■ SET PROBLEM ■
Give the material once more, word for word, without any images.
····················
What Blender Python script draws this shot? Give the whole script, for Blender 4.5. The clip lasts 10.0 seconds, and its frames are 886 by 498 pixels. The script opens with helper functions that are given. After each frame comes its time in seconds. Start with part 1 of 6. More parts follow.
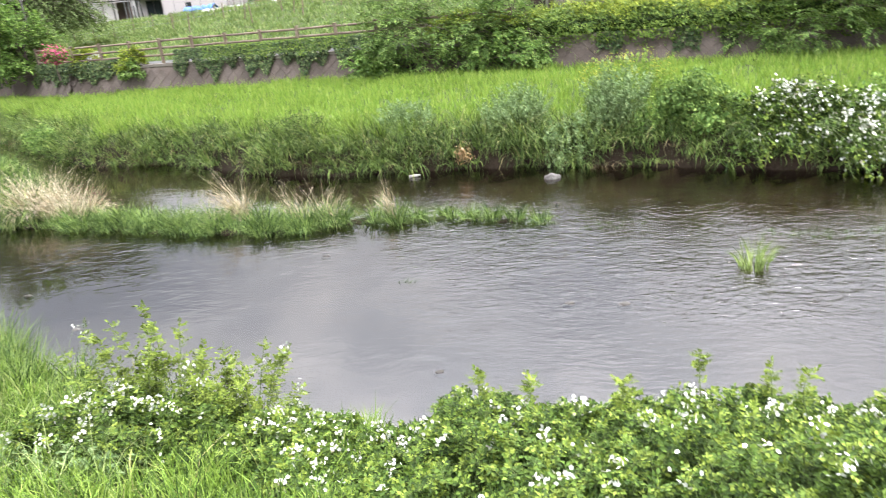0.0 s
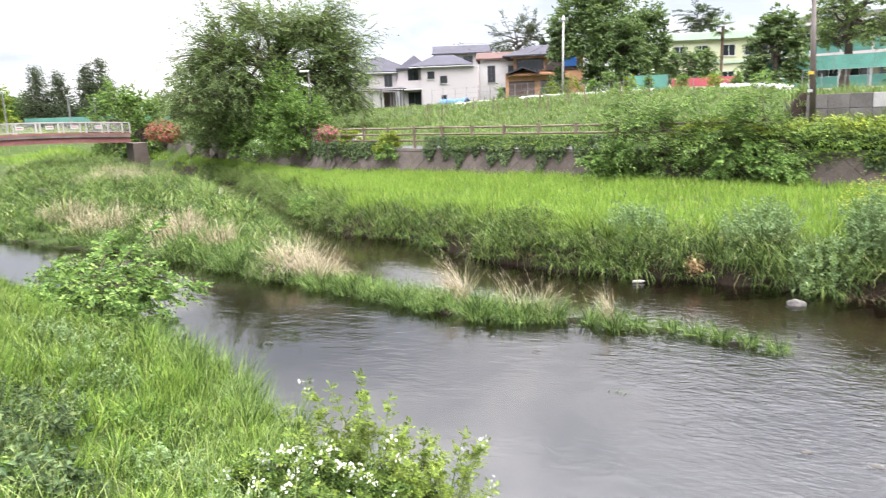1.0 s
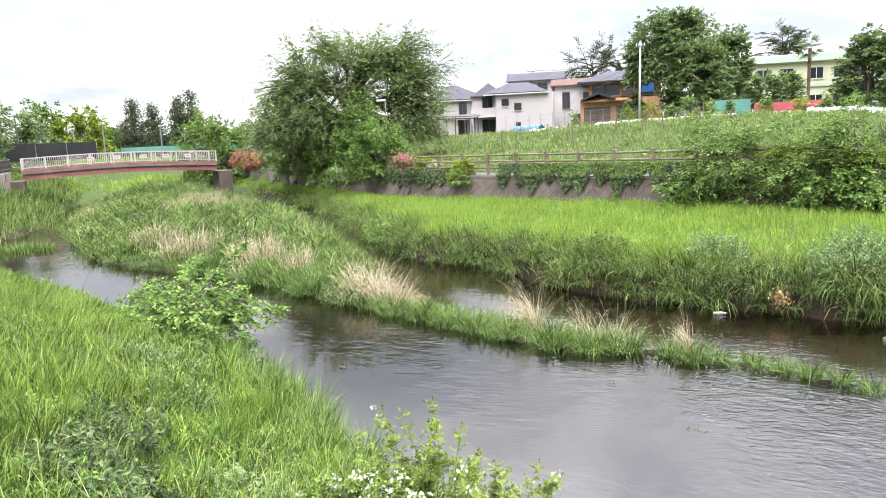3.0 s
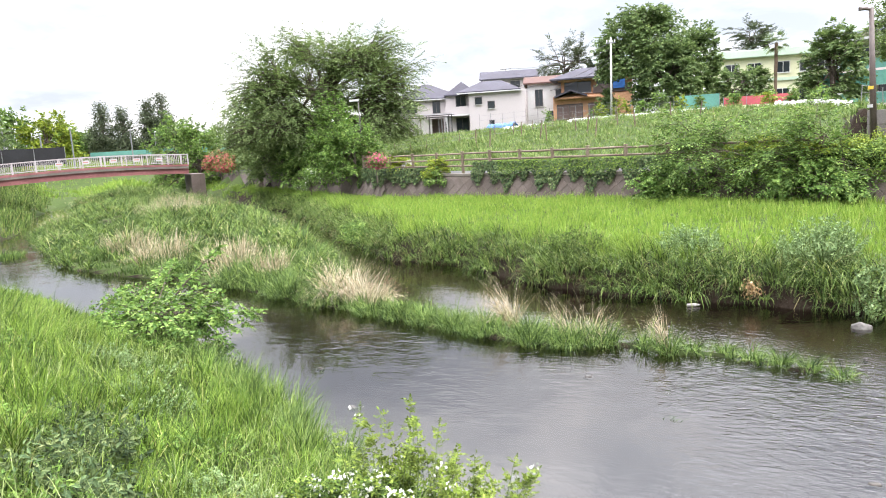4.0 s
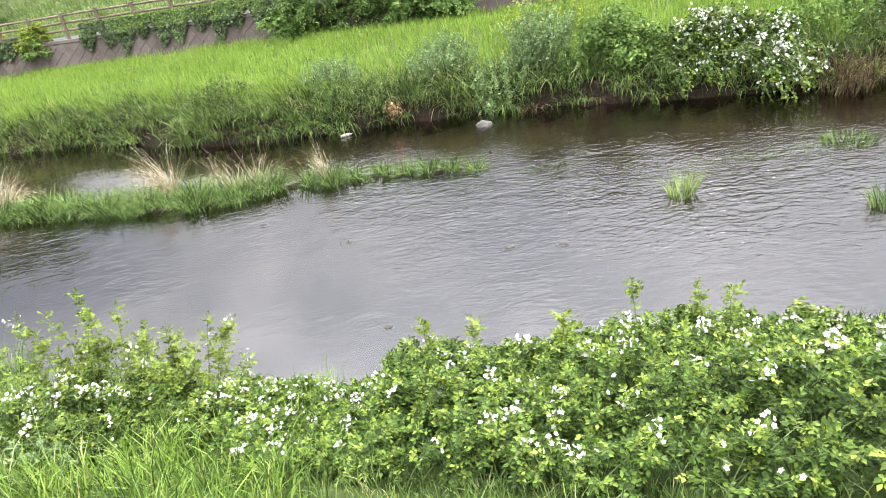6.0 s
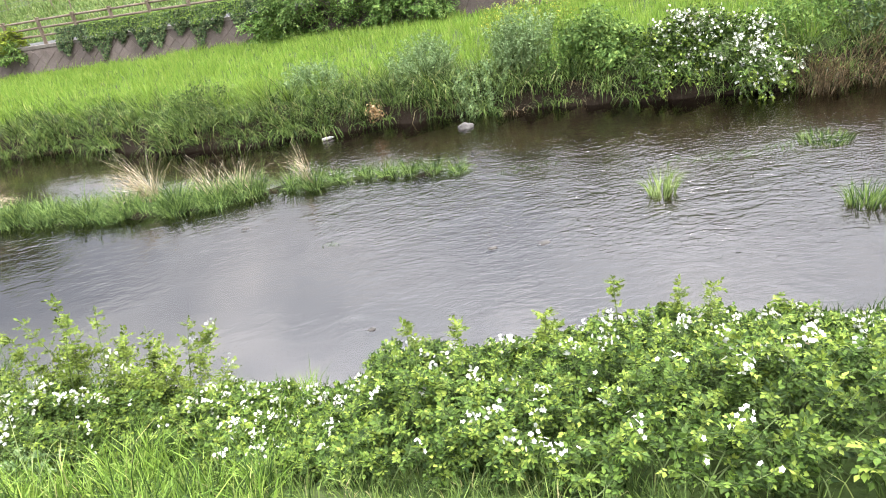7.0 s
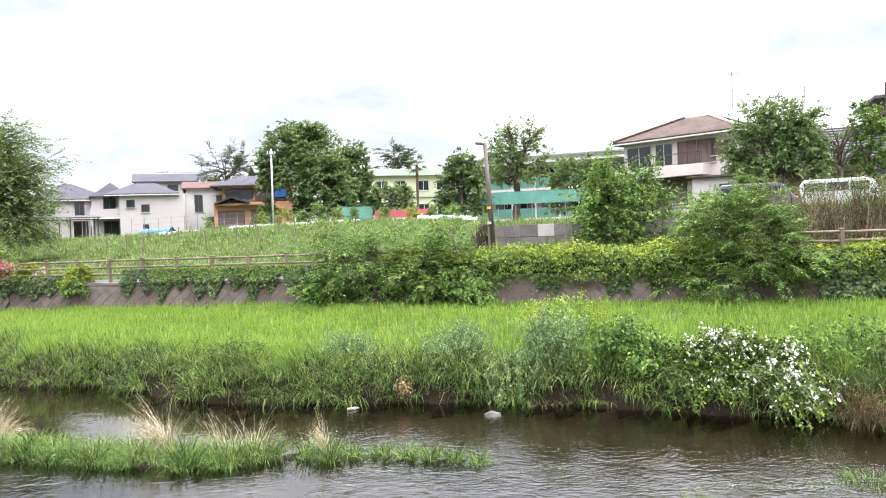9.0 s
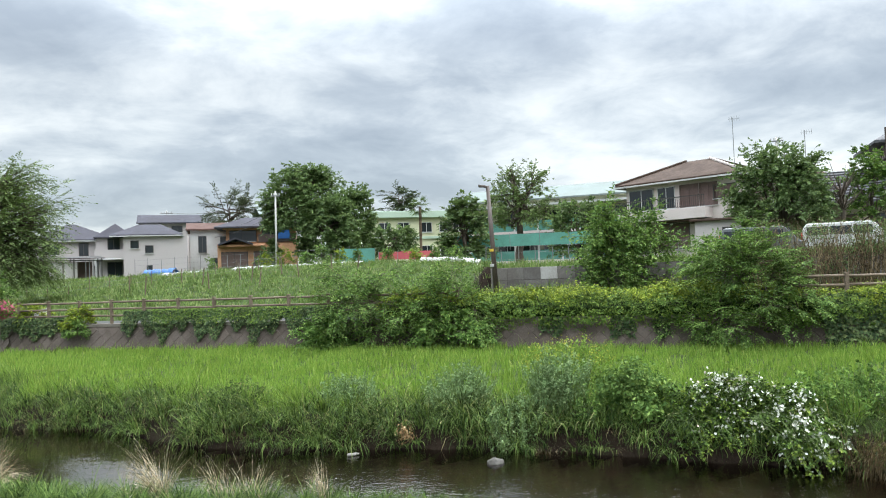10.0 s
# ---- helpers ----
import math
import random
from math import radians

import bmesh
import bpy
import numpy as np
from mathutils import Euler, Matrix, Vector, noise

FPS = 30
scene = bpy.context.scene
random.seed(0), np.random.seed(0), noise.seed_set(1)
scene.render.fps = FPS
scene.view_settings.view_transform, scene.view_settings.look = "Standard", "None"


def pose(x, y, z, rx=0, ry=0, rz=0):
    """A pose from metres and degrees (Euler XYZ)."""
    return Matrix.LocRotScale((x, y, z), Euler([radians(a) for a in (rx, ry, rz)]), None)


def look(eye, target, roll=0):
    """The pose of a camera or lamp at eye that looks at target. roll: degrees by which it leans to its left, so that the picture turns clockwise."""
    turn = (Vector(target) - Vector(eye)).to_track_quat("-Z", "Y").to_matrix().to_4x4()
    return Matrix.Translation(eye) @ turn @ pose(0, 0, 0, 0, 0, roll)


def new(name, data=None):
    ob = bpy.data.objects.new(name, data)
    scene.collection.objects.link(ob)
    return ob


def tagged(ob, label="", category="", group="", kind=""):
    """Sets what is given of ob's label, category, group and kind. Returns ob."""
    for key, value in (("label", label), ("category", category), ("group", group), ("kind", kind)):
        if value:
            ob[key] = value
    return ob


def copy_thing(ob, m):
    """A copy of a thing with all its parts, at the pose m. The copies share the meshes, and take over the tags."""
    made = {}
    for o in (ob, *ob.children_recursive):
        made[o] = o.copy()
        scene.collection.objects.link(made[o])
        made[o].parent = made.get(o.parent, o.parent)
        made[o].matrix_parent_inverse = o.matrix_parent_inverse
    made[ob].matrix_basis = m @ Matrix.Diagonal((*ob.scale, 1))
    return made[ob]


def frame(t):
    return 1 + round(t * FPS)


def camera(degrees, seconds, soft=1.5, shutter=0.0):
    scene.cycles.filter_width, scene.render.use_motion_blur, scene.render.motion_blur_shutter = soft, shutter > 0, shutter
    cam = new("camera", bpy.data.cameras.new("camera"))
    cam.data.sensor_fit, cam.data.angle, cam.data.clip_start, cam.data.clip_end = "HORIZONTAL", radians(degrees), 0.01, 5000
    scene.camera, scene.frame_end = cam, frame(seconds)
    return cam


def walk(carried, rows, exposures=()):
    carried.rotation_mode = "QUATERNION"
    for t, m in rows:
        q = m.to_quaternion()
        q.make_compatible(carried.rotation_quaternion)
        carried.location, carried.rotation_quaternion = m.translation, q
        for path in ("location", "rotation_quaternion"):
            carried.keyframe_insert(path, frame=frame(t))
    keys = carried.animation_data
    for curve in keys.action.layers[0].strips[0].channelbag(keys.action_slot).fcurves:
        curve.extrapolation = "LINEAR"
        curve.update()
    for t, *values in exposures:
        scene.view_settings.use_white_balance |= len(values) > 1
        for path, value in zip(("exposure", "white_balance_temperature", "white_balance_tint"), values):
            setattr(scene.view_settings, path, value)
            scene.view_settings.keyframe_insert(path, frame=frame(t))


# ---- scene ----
cam = camera(65.17, 10.0, soft=1.0, shutter=0.2)
EXPOSURES = [(0.0, 0.87, 6550, 16), (9.3, 0.87, 6550, 15), (9.6, 0.6, 6400, 11), (9.8, 0.15, 6350, 8), (10.0, 0.05, 6300, 6)]
PATH = [
    (0.0, -0.000, -0.000, 4.000, 0.00, -19.83, 5.23),
    (0.5, -0.019, 0.056, 4.027, 9.35, -15.70, 2.98),
    (1.0, -0.056, 0.088, 4.054, 19.20, -11.05, 2.05),
    (1.5, -0.052, 0.108, 4.080, 25.17, -9.03, 1.90),
    (2.0, -0.063, 0.104, 4.081, 25.81, -8.78, 1.92),
    (2.5, -0.064, 0.096, 4.084, 25.48, -8.70, 2.25),
    (4.0, -0.026, 0.064, 4.078, 23.13, -8.85, 3.42),
    (4.5, 0.003, 0.047, 4.043, 16.50, -13.69, 6.34),
    (5.0, 0.028, 0.023, 4.020, 7.24, -19.43, 7.76),
    (5.5, 0.060, -0.023, 4.000, -2.29, -23.38, 8.94),
    (6.8, 0.068, -0.062, 3.981, -7.89, -24.61, 8.56),
    (7.0, 0.080, -0.059, 3.973, -7.91, -24.29, 8.80),
    (7.5, 0.074, -0.043, 4.008, -7.27, -21.01, 7.22),
    (8.0, 0.067, -0.031, 4.085, -5.47, -13.38, 4.56),
    (8.5, 0.079, -0.012, 4.147, -4.40, -6.32, 3.14),
    (9.0, 0.107, 0.006, 4.167, -4.00, -1.53, 2.34),
    (9.5, 0.105, 0.086, 4.161, -3.99, 0.12, 2.24),
    (10.0, 0.124, 0.052, 4.195, -3.75, 1.92, 2.14),
]
walk(cam, [(t, pose(x, y, z, 90 + pitch, roll, yaw)) for t, x, y, z, yaw, pitch, roll in PATH], EXPOSURES)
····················
■ TASK OUTPUT ■
What Blender Python script draws this shot? Give the whole script, for Blender 4.5. The clip lasts 10.0 seconds, and its frames are 886 by 498 pixels. The script opens with helper functions that are given. After each frame comes its time in seconds. Start with part 1 of 6. More parts follow.
0.0 s
1.0 s
3.0 s
4.0 s
6.0 s
7.0 s
9.0 s
10.0 s
# ---- helpers ----
import math
import random
from math import radians

import bmesh
import bpy
import numpy as np
from mathutils import Euler, Matrix, Vector, noise

FPS = 30
scene = bpy.context.scene
random.seed(0), np.random.seed(0), noise.seed_set(1)
scene.render.fps = FPS
scene.view_settings.view_transform, scene.view_settings.look = "Standard", "None"


def pose(x, y, z, rx=0, ry=0, rz=0):
    """A pose from metres and degrees (Euler XYZ)."""
    return Matrix.LocRotScale((x, y, z), Euler([radians(a) for a in (rx, ry, rz)]), None)


def look(eye, target, roll=0):
    """The pose of a camera or lamp at eye that looks at target. roll: degrees by which it leans to its left, so that the picture turns clockwise."""
    turn = (Vector(target) - Vector(eye)).to_track_quat("-Z", "Y").to_matrix().to_4x4()
    return Matrix.Translation(eye) @ turn @ pose(0, 0, 0, 0, 0, roll)


def new(name, data=None):
    ob = bpy.data.objects.new(name, data)
    scene.collection.objects.link(ob)
    return ob


def tagged(ob, label="", category="", group="", kind=""):
    """Sets what is given of ob's label, category, group and kind. Returns ob."""
    for key, value in (("label", label), ("category", category), ("group", group), ("kind", kind)):
        if value:
            ob[key] = value
    return ob


def copy_thing(ob, m):
    """A copy of a thing with all its parts, at the pose m. The copies share the meshes, and take over the tags."""
    made = {}
    for o in (ob, *ob.children_recursive):
        made[o] = o.copy()
        scene.collection.objects.link(made[o])
        made[o].parent = made.get(o.parent, o.parent)
        made[o].matrix_parent_inverse = o.matrix_parent_inverse
    made[ob].matrix_basis = m @ Matrix.Diagonal((*ob.scale, 1))
    return made[ob]


def frame(t):
    return 1 + round(t * FPS)


def camera(degrees, seconds, soft=1.5, shutter=0.0):
    scene.cycles.filter_width, scene.render.use_motion_blur, scene.render.motion_blur_shutter = soft, shutter > 0, shutter
    cam = new("camera", bpy.data.cameras.new("camera"))
    cam.data.sensor_fit, cam.data.angle, cam.data.clip_start, cam.data.clip_end = "HORIZONTAL", radians(degrees), 0.01, 5000
    scene.camera, scene.frame_end = cam, frame(seconds)
    return cam


def walk(carried, rows, exposures=()):
    carried.rotation_mode = "QUATERNION"
    for t, m in rows:
        q = m.to_quaternion()
        q.make_compatible(carried.rotation_quaternion)
        carried.location, carried.rotation_quaternion = m.translation, q
        for path in ("location", "rotation_quaternion"):
            carried.keyframe_insert(path, frame=frame(t))
    keys = carried.animation_data
    for curve in keys.action.layers[0].strips[0].channelbag(keys.action_slot).fcurves:
        curve.extrapolation = "LINEAR"
        curve.update()
    for t, *values in exposures:
        scene.view_settings.use_white_balance |= len(values) > 1
        for path, value in zip(("exposure", "white_balance_temperature", "white_balance_tint"), values):
            setattr(scene.view_settings, path, value)
            scene.view_settings.keyframe_insert(path, frame=frame(t))


# ---- scene ----
cam = camera(65.17, 10.0, soft=1.0, shutter=0.2)
EXPOSURES = [(0.0, 0.87, 6550, 16), (9.3, 0.87, 6550, 15), (9.6, 0.6, 6400, 11), (9.8, 0.15, 6350, 8), (10.0, 0.05, 6300, 6)]
PATH = [
    (0.0, -0.000, -0.000, 4.000, 0.00, -19.83, 5.23),
    (0.5, -0.019, 0.056, 4.027, 9.35, -15.70, 2.98),
    (1.0, -0.056, 0.088, 4.054, 19.20, -11.05, 2.05),
    (1.5, -0.052, 0.108, 4.080, 25.17, -9.03, 1.90),
    (2.0, -0.063, 0.104, 4.081, 25.81, -8.78, 1.92),
    (2.5, -0.064, 0.096, 4.084, 25.48, -8.70, 2.25),
    (4.0, -0.026, 0.064, 4.078, 23.13, -8.85, 3.42),
    (4.5, 0.003, 0.047, 4.043, 16.50, -13.69, 6.34),
    (5.0, 0.028, 0.023, 4.020, 7.24, -19.43, 7.76),
    (5.5, 0.060, -0.023, 4.000, -2.29, -23.38, 8.94),
    (6.8, 0.068, -0.062, 3.981, -7.89, -24.61, 8.56),
    (7.0, 0.080, -0.059, 3.973, -7.91, -24.29, 8.80),
    (7.5, 0.074, -0.043, 4.008, -7.27, -21.01, 7.22),
    (8.0, 0.067, -0.031, 4.085, -5.47, -13.38, 4.56),
    (8.5, 0.079, -0.012, 4.147, -4.40, -6.32, 3.14),
    (9.0, 0.107, 0.006, 4.167, -4.00, -1.53, 2.34),
    (9.5, 0.105, 0.086, 4.161, -3.99, 0.12, 2.24),
    (10.0, 0.124, 0.052, 4.195, -3.75, 1.92, 2.14),
]
walk(cam, [(t, pose(x, y, z, 90 + pitch, roll, yaw)) for t, x, y, z, yaw, pitch, roll in PATH], EXPOSURES)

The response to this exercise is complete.